Da plötzlich ein Rascheln, dem sofort das hastige Aufschnellen des gekrönten Hauptes unseres Bockes folgt – doch schon zu spät! Bereits im nächsten Moment sitzt dem Aermsten in blitzschnellem und nur allzu sicherem Sprunge ein hier auf der Lauer gelegener Luchs im Nacken, sein scharfes Gewäff tief in des Ereilten Glieder einschlagend und ihm mit furchtbarem Bisse Genick und Hals zerfleischend.
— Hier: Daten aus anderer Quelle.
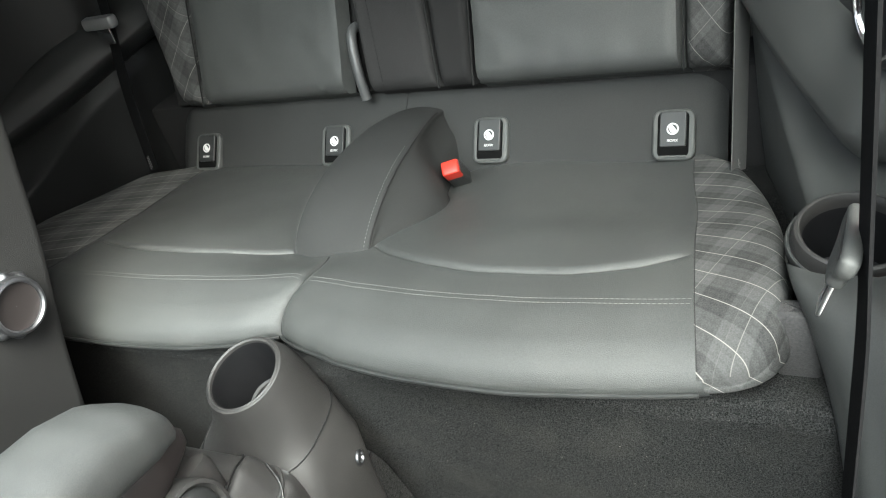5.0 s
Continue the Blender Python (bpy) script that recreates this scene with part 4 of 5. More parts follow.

Wie ein vom Bogen abgeschnellter Pfeil fliegt der so grausig Gepackte mit jähem Satze hoch über die langhalmigen Schmälen dahin, seinen eingefressenen Mörder mit durch die Lüfte führend. Festgekrallt, wankt und weicht dieser nicht von seinem Sitze – unrettbar verloren ist das bedauernswerthe Opfer! Schon nach wenigen Secunden fließt diesem der rothperlende Schweiß stromweise aus den geschlagenen schweren Wunden, und dadurch bis zum Tode erschöpft und niedergedrückt von der peinlichen Last seines Würgers, bricht lebend das edle Wild zu Boden. Mit tiefklagendem Tone haucht hier, unter den Fängen seines bluttrinkenen Dämons, das Thier die letzten Athemzüge aus, wobei ein smaragdener Schein, der Verkünder des Todes, dessen eben noch so dunkelstrahlendes Auge umflort. Sein Bewältiger aber schlürft nun in wilder, berauschender Wonne das warme Blut der unter ihm noch zuckenden Beute bis zum letzten Tropfen, nachher erst an den edleren Eingeweiden und saftigsten Stücken Wildpret auch noch seinen Hunger stillend. Nach solch blutigem Genusse aber verläßt die endlich befriedigte und nun nach behaglicher Ruhe sich sehnende Bestie ihren reichen Vorrath, um später wohl noch ein oder mehrere Male dahin zurückzukehren und weitere Mahlzeiten zu halten. Ist jedoch, wie bei heißen Tagen, in der Zwischenzeit das Fleisch auch nur durch einen Hauch anbrüchig geworden, oder haben Wölfe und Füchse den willkommenen Fund verzehrt – dann beginnt der pardelgefleckte Satan von Neuem seine wilde Jagd.